Where Did the Word Cat Come From? Its Ancient Origins

The English word “cat” traces back to Old English *catt* or *catte*, which itself came from Late Latin *cattus*. But the deeper origin is what makes this word unusual: it likely didn’t originate in any European language at all. Linguists believe it was borrowed from a North African or Afroasiatic source, traveling into Europe alongside the domestic cat itself.

The Earliest European Appearance

The word first shows up in written European records around 75 C.E., when the Roman poet Martial used the Latin form *catta*. By around 350 C.E., Byzantine Greek had adopted *katta*. Before these forms appeared, Latin speakers used *feles* (the root of “feline”) and Greeks called cats *ailouros*, a word that probably meant “quick-moving tail” and likely referred only to wildcats, since domestic cats weren’t yet common in the Greek world.

By around 700 C.E., *cattus* and its variants had spread across the European continent, effectively replacing the older Latin *feles* as the everyday word for a domestic cat. This timing lines up with the period when domestic cats became widespread household animals in Europe, suggesting the new word traveled with the animal.

How It Reached English

Old English inherited *catt* from this continental Latin word, possibly reinforced by Old French *chat*. The University of Michigan’s Middle English Dictionary records the word appearing in texts from the early 1200s onward, with spellings including *cat*, *catte*, *kat*, and *katte*. One of the earliest recorded uses, from around 1200, describes a wife hearing her child scream after “the cat ate the bacon.” Another, from around 1250, notes that “the cat knows but one trick,” referring to a cat protecting its gray fur.

The same root word spread across nearly every European language. German has *Katze*, Dutch *kat*, Swedish *katt*, Spanish *gato*, French *chat*, Italian *gatto*, and Russian *kot*. This near-universal agreement across unrelated language families is a strong signal that they all borrowed the word from a single outside source rather than developing it independently.

The North African Theory

So where did Latin *cattus* come from? The leading theory points to North Africa, which makes sense given that cats were first domesticated in the Near East and North Africa thousands of years before they became common in Europe. Several Afroasiatic languages have strikingly similar words: Nubian *kaddîska* means “wildcat,” Nobiin (another Nubian language) has *kadīs*, and Berber has *kadiska*. Arabic *qiṭṭa* also belongs to this cluster.

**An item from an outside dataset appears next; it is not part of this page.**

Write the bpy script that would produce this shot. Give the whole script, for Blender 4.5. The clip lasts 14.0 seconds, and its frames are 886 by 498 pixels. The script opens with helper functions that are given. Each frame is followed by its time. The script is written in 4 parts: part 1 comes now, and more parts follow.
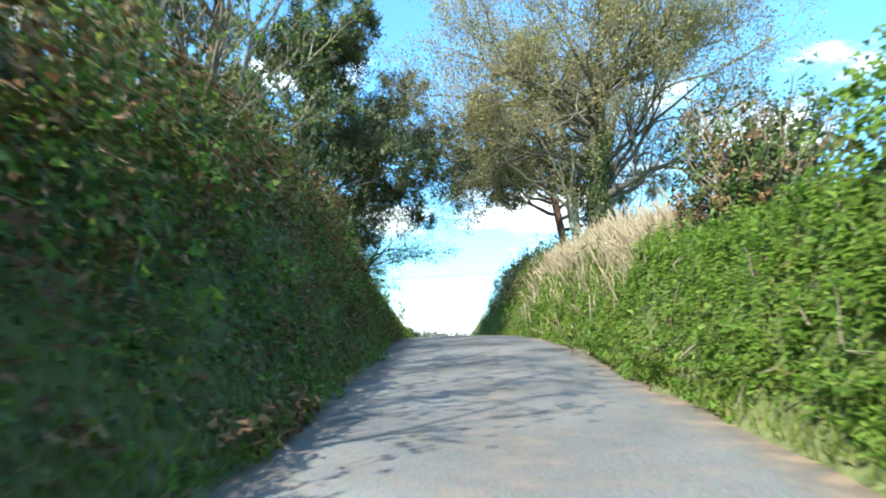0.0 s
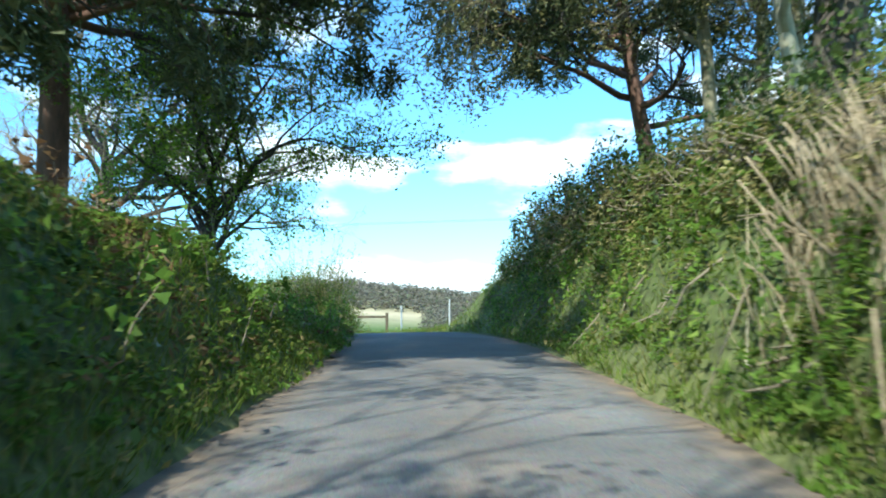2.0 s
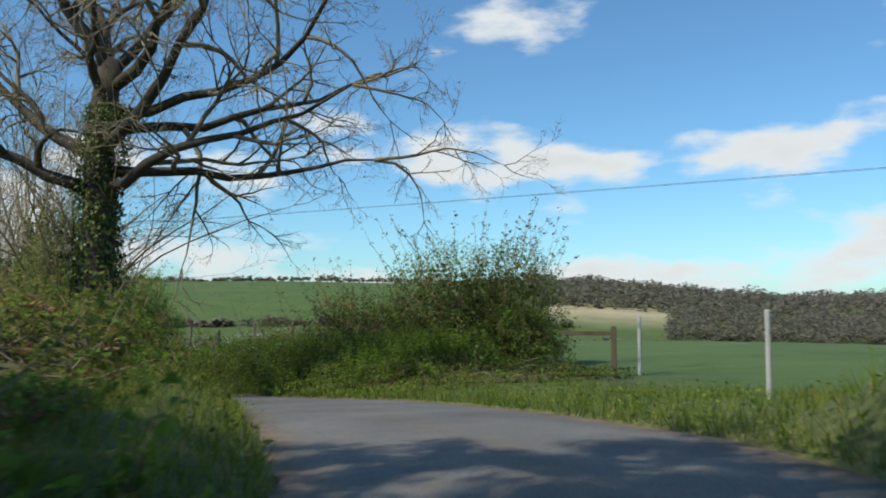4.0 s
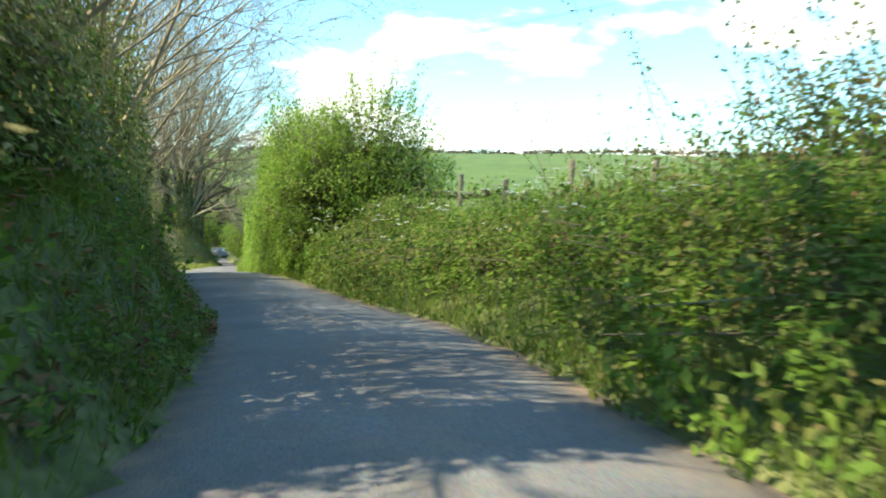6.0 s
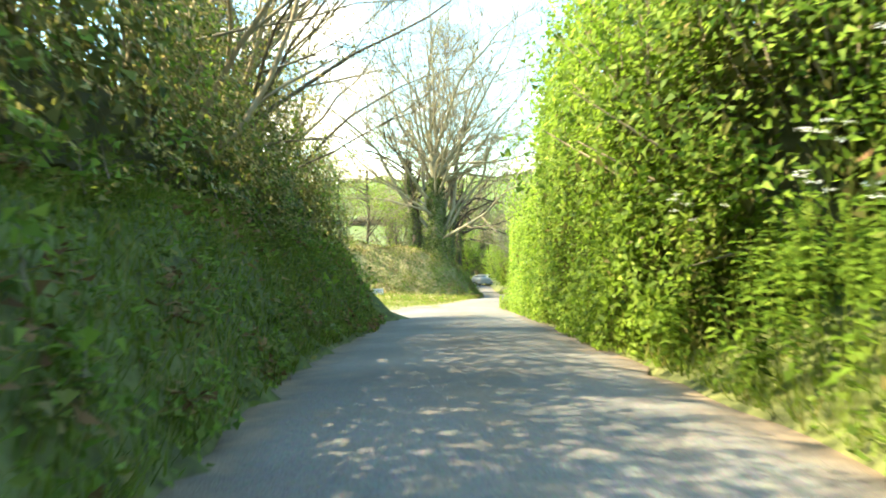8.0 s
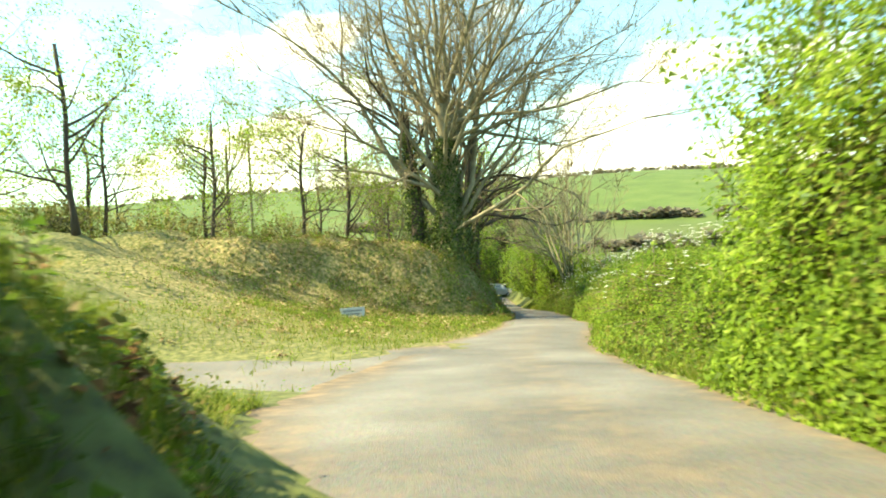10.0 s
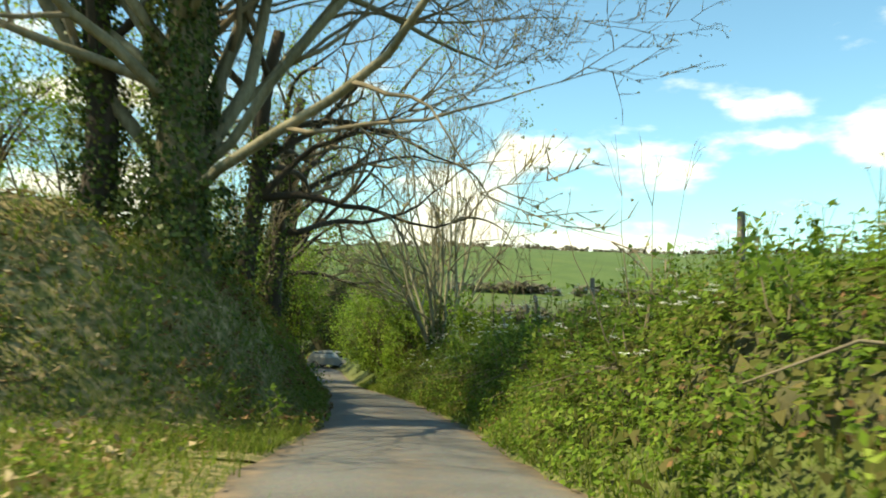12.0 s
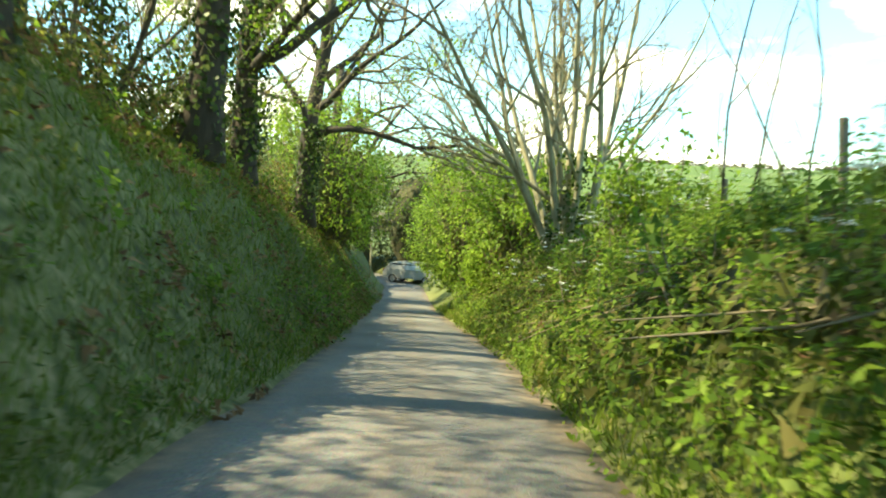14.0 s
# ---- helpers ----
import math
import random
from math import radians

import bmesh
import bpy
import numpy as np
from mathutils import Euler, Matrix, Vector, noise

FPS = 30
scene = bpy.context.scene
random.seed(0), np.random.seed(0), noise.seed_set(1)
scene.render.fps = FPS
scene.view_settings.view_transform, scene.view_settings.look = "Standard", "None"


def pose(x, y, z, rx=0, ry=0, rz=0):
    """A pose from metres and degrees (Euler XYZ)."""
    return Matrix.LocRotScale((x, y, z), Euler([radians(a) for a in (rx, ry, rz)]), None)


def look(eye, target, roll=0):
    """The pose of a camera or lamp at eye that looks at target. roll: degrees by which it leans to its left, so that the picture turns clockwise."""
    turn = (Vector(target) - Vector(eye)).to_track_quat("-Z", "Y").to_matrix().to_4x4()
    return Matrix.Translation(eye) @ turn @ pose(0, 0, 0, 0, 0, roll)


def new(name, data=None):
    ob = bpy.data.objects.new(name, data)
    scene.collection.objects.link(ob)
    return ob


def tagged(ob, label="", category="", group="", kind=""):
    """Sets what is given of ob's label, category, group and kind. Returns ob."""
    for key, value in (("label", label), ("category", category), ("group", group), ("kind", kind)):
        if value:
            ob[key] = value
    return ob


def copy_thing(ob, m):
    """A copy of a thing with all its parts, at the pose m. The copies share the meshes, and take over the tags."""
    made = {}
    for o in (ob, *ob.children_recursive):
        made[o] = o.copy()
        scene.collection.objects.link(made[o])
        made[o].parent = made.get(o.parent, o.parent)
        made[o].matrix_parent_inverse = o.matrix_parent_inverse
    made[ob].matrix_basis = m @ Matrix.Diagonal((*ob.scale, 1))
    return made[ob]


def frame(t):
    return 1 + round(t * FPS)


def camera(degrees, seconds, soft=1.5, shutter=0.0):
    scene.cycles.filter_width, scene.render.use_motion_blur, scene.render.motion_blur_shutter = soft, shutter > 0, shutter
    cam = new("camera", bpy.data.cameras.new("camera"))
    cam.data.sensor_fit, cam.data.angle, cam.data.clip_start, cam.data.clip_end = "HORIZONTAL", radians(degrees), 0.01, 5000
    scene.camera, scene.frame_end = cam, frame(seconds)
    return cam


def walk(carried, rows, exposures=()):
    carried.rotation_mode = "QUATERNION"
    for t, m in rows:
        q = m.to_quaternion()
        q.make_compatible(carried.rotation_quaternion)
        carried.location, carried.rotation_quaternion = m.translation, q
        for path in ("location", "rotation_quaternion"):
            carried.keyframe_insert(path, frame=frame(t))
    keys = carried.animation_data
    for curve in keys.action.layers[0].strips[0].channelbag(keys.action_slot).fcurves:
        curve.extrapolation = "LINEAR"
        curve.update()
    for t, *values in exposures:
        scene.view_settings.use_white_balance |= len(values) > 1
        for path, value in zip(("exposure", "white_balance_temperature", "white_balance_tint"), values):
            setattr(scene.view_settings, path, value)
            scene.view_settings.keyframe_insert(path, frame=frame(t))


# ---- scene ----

The exact direction of borrowing is debated. The linguist Adolphe Pictet and many later scholars pointed to the Nubian words as possible sources, but others, including M. Lionel Bender, have argued that the Nubian forms were themselves borrowed from Arabic. This chicken-and-egg problem hasn’t been fully resolved. What most linguists do agree on is that the word is “probably ultimately Afroasiatic,” even if the specific source language remains uncertain.

Why There’s No Ancient Root

Most basic English animal words, like “hound,” “mouse,” or “cow,” can be traced back thousands of years to reconstructed Proto-Indo-European roots. “Cat” is different. There is no well-established Proto-Indo-European root for it, and the reason is straightforward: the ancient peoples who spoke Proto-Indo-European (roughly 4500 to 2500 B.C.E.) didn’t keep domestic cats. The animal and its name arrived in Europe together, both as imports.

Some scholars have proposed a connection to a Proto-Indo-European root *mit-*, but this remains speculative and isn’t widely accepted. The consensus view treats “cat” as a wandering loanword, a term that jumped from language to language as the animal spread through trade routes and human migration. Words like this are called *Wanderwörter* in linguistics, and they’re relatively common for traded goods and imported animals.

Other English Words for Cats

English also has “puss” and “pussy” (in the cat sense), which have a separate and equally murky history. These forms have parallels in Dutch *poes*, Norwegian *puse*, and Irish *pus*, and some linguists trace them to a different Proto-Indo-European root. “Kitten” comes from Anglo-Norman *kitoun*, a diminutive of Old French *chat*. And “tabby,” for a striped cat, derives from a type of striped silk originally made in a district of Baghdad.

The word “cat” has also generated a remarkable number of idioms and slang terms over the centuries, from “cat nap” and “copycat” to jazz-era “cool cat.” But the core word itself has remained almost unchanged for over a thousand years in English, and for nearly two thousand years in Europe, a rare example of a borrowed word so successful that it conquered an entire continent’s vocabulary.